Copy each line that holds "curve".

[RECORDS FOR THE EXERCISE]
# # # #

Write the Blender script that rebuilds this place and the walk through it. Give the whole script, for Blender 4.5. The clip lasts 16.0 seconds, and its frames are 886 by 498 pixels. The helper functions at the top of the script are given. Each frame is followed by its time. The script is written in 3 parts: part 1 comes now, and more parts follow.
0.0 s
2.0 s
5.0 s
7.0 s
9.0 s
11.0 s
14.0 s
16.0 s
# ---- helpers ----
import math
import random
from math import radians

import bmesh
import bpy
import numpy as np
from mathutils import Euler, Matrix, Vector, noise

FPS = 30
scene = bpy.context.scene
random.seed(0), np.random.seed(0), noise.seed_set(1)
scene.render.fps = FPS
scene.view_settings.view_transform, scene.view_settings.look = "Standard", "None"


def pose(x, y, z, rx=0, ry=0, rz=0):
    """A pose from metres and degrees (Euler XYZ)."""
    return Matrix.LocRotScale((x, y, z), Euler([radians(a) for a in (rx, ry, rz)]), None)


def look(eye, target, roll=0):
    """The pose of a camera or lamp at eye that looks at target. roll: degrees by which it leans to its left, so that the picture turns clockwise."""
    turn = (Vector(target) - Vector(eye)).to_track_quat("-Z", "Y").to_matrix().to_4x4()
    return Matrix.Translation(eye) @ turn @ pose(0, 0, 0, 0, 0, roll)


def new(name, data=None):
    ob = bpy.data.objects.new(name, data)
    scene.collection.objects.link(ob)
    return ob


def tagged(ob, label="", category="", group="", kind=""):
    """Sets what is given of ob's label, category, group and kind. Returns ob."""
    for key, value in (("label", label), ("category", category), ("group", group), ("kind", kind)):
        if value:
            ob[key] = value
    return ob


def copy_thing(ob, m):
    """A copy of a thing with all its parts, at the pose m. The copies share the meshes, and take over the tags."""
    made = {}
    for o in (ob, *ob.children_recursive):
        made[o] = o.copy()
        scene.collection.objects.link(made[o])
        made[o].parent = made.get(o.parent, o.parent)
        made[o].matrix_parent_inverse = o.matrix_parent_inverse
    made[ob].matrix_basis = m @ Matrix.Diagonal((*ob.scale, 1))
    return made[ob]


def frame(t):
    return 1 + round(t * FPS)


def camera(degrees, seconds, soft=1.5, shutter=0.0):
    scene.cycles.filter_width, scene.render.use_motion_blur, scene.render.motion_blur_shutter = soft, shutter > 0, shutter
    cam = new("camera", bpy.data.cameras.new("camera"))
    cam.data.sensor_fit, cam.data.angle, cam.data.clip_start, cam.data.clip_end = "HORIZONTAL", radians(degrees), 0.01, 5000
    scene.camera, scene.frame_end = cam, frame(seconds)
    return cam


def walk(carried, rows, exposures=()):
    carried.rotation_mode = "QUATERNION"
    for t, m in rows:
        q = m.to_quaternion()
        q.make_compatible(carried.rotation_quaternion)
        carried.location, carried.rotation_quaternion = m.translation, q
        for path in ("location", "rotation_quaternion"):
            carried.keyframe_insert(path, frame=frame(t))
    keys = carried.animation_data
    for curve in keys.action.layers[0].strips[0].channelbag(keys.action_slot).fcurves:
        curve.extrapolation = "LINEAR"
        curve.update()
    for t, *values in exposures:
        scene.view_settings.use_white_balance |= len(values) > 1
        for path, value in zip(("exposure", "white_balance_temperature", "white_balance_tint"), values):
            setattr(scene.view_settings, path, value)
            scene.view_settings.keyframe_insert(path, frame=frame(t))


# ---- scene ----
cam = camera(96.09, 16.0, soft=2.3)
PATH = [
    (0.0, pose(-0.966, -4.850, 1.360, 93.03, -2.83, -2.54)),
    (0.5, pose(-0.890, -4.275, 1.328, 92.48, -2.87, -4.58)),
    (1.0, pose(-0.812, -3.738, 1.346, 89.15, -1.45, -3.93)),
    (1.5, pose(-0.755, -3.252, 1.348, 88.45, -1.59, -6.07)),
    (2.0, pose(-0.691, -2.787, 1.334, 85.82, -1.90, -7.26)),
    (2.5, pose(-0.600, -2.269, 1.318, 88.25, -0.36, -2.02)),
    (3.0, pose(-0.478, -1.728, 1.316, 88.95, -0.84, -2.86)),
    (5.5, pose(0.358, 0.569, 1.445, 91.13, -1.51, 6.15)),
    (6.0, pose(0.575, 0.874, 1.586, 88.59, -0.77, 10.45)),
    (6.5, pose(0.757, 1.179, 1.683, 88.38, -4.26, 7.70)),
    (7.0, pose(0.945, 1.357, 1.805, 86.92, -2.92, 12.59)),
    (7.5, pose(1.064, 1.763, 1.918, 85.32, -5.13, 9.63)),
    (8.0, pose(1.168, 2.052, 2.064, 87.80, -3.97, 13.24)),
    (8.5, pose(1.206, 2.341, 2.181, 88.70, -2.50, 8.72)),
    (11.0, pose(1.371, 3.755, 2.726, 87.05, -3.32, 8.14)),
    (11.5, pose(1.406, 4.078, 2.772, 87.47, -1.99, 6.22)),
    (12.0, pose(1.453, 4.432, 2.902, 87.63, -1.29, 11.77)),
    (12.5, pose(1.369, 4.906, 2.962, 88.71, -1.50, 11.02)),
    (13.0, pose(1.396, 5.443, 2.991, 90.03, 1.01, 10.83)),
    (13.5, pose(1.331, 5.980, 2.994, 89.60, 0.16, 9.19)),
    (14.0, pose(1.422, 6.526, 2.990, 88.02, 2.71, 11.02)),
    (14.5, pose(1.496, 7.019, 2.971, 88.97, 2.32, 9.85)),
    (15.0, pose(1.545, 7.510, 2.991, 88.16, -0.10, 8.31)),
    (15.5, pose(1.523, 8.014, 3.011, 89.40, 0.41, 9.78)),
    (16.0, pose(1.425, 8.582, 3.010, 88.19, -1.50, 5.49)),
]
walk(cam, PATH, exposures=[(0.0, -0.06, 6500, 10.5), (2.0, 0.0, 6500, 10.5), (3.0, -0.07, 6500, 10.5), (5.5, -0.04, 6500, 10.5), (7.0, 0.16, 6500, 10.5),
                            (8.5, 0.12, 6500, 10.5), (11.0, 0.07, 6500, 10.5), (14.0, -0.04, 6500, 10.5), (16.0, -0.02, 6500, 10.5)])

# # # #

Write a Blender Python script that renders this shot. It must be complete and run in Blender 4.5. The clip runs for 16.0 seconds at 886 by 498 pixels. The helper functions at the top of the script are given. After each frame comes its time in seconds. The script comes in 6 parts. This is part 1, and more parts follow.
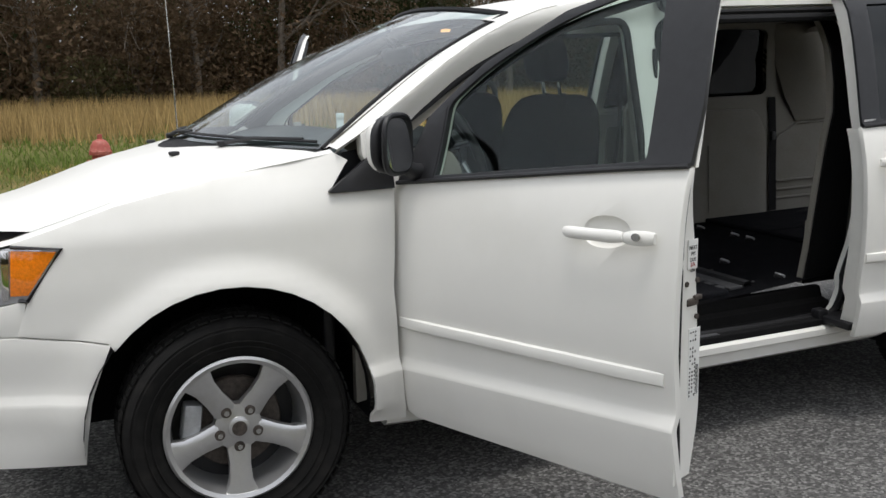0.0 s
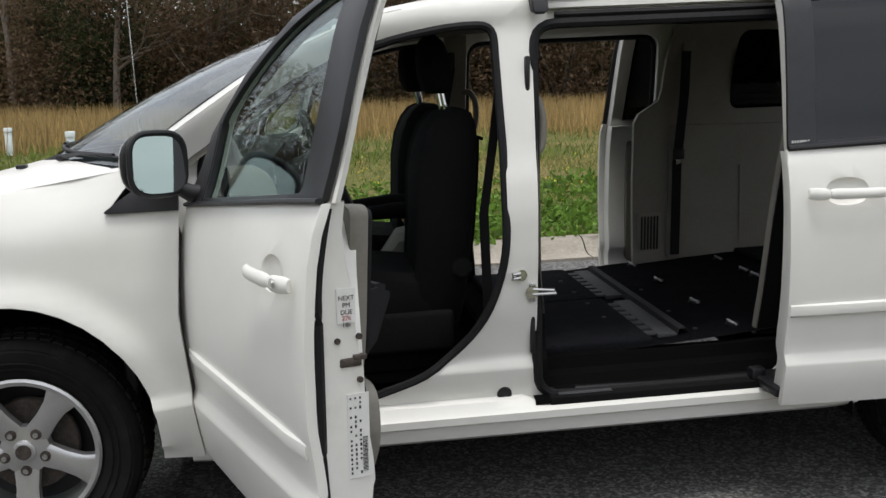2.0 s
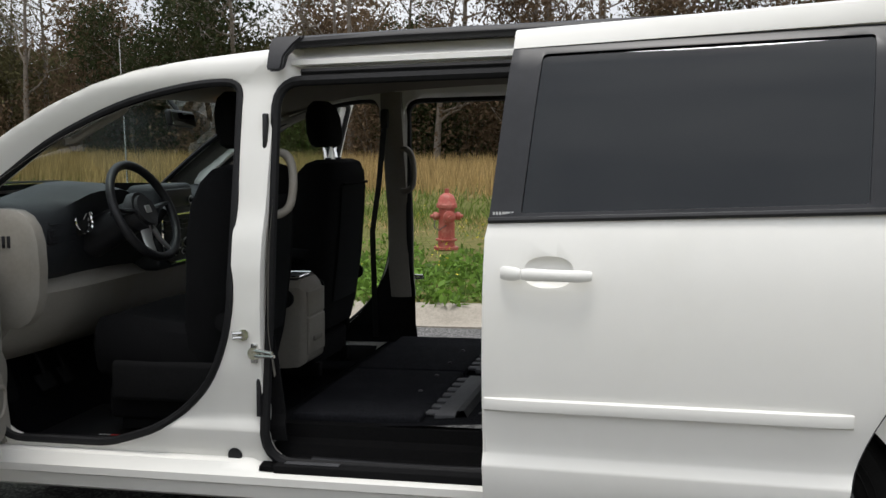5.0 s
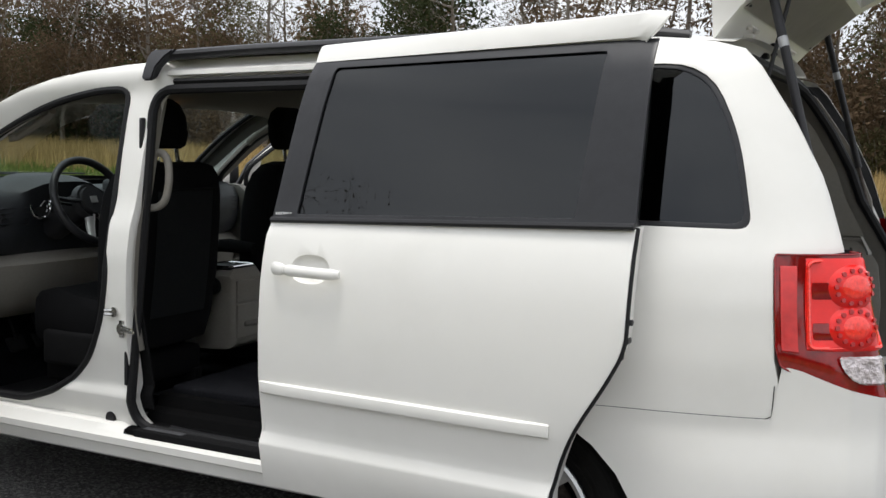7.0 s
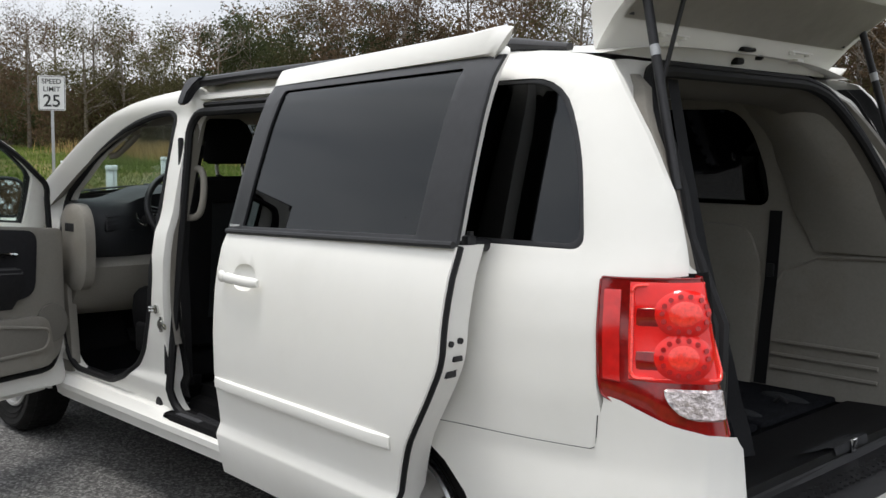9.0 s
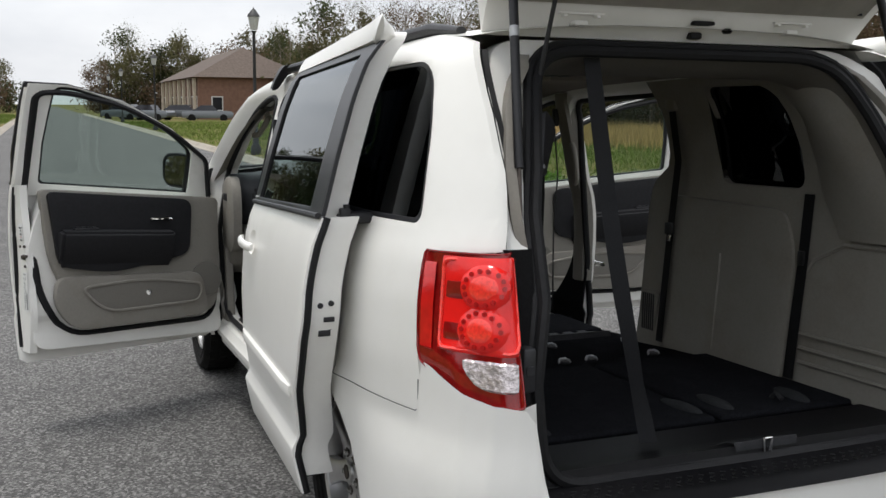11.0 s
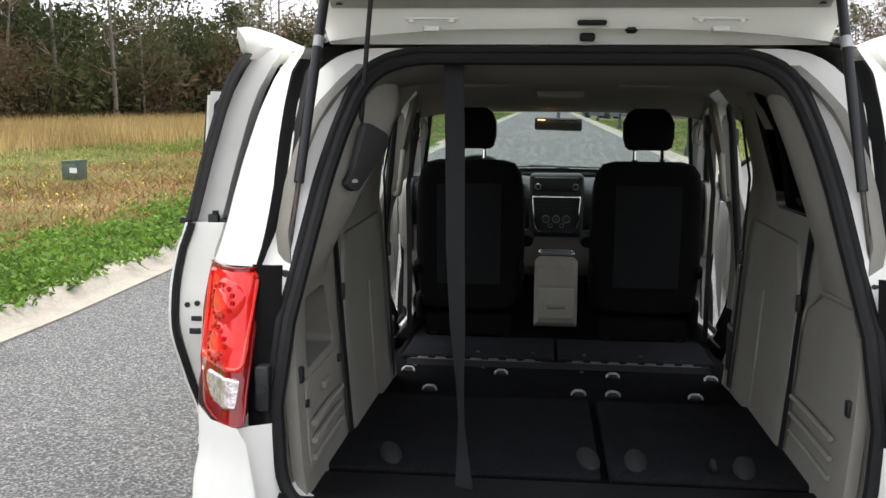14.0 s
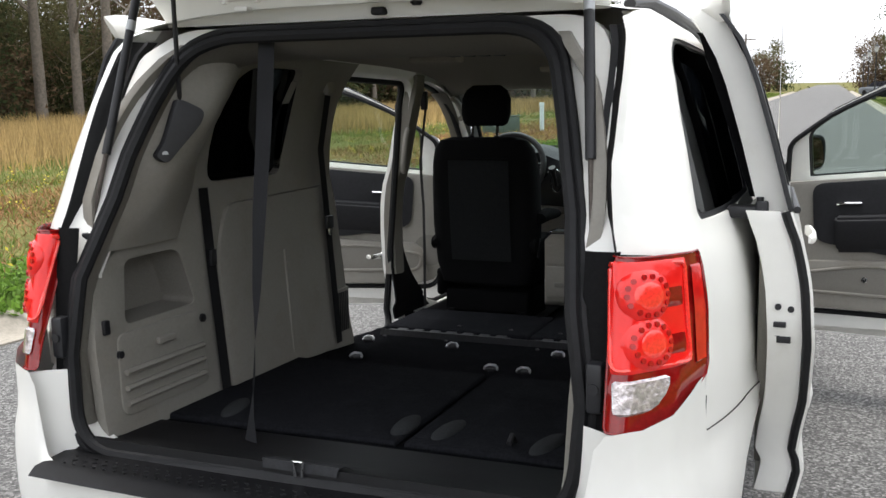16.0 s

# # # #

[TASK ANSWER]
    for curve in keys.action.layers[0].strips[0].channelbag(keys.action_slot).fcurves:
        curve.extrapolation = "LINEAR"
        curve.update()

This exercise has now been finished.